Problems With Complicated and Overreaching Provisions

Oftentimes, when clients engage on a course of complicated directives and divisions that they see as wise, they unknowingly invite unforeseen consequences. You can never devise something that covers all angles. Any so-called “protective strategies” are always complex and act as a two-edged sword. While the clients are wholly focused on their narrow objective, they are blind to the unforeseen consequences of such complication. Again, lawyers, clients, and others differ in their opinions about this. There is no right or wrong in these regards, there is only a philosophy about it.
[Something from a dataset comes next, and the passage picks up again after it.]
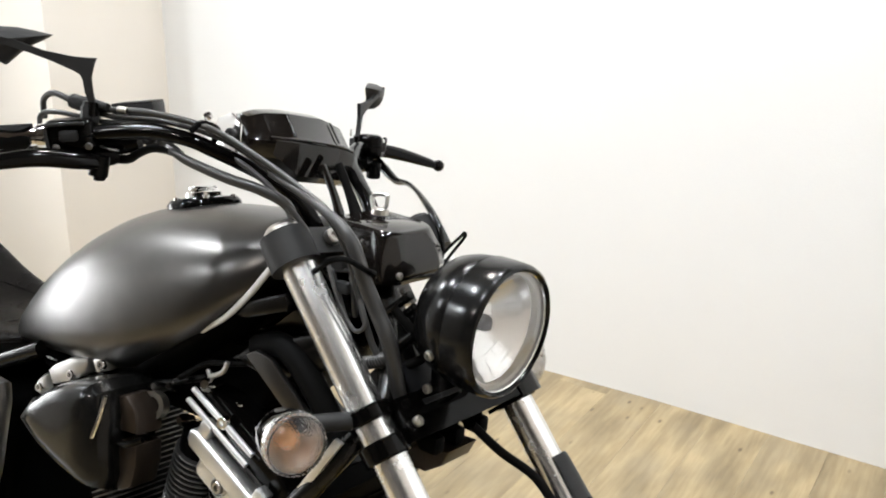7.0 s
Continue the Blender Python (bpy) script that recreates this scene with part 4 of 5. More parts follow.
# turn signals
def turn_signal(c, axis, stalk, m, r=0.0345):
    axis = Vector(axis).normalized()
    c = Vector(c)
    cup = part("turn_signal", lathed([(-0.070, 0.0), (-0.068, r * 0.35), (-0.058, r * 0.66), (-0.036, r * 0.92), (-0.010, r * 1.02), (0.0, r * 1.04), (0.003, r * 1.0), (0.0, r * 0.96), (-0.012, r * 0.92), (-0.040, r * 0.7), (-0.055, 0.0)], c, axis, 40), CHROME, bike, "round chrome turn signal with clear lens", m)
    part("signal_lens", lathed([(0.020, 0), (0.018, r * 0.45), (0.012, r * 0.82), (0.003, r * 0.98), (0.0, r * 0.98), (0.008, r * 0.80), (0.014, r * 0.45), (0.016, 0)], c, axis, 40), RIBBED, cup, "clear ribbed lens", m).visible_shadow = False
    part("signal_reflector", lathed([(-0.004, r * 0.93), (-0.03, r * 0.7), (-0.044, r * 0.3), (-0.045, 0)], c, axis, 24), SIGNAL_MIRROR, cup, m=m)
    part("bulb", lathed([(-0.044, 0.0), (-0.044, 0.008), (-0.034, 0.0115), (-0.022, 0.0125), (-0.013, 0.0110), (-0.007, 0.006), (-0.005, 0)], c, axis, 20), AMBER, cup, "amber bulb", m)
    u = axis.orthogonal().normalized()
    v = axis.cross(u)
    rings = []
    for k in range(145):  # moulded ribs round the rim
        q = 2 * math.pi * k / 144
        d = u * math.cos(q) + v * math.sin(q)
        rib = 0.5 + 0.5 * math.cos(36 * q)
        rings.append([c + axis * (-0.006) + d * r * 1.05, c + axis * 0.005 + d * r * (1.03 + 0.03 * rib), c + axis * (0.008 + 0.003 * rib) + d * r * 0.97, c + axis * 0.004 + d * r * 0.90])
    part("lens_ring", loft(bmesh.new(), rings, caps=False), RIBBED, cup, "clear ribbed lens rim", m)
    part("stalk", tubed(stalk, 0.011, 14), DARK_GREY, cup, m=m)


turn_signal((-0.388, -0.222, 0.778), (1, -0.35, 0.12), [(-0.430, -0.205, 0.776), (-0.400, -0.18, 0.785), (-0.372, -0.15, 0.79)], SM)
turn_signal((-0.372, 0.222, 0.772), (1, 0.25, 0.08), [(-0.430, 0.205, 0.776), (-0.400, 0.18, 0.785), (-0.372, 0.15, 0.79)], SM)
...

What we find however is that often, what many believe will accomplish their objectives doesn’t, and it further leaves behind a messy and less than desirable legacy. For instance, excluding a child (or discriminating in other ways) may not harm an already unsalvageable relationship with the parents, but the possible resentment it may cause among the siblings may prove a hindrance or kill the prospect of good relationship between them. Requiring a house to be sold at your death may look like a great idea now but when the time arrives, it may come in the midst of the worst real estate depression in 50 years.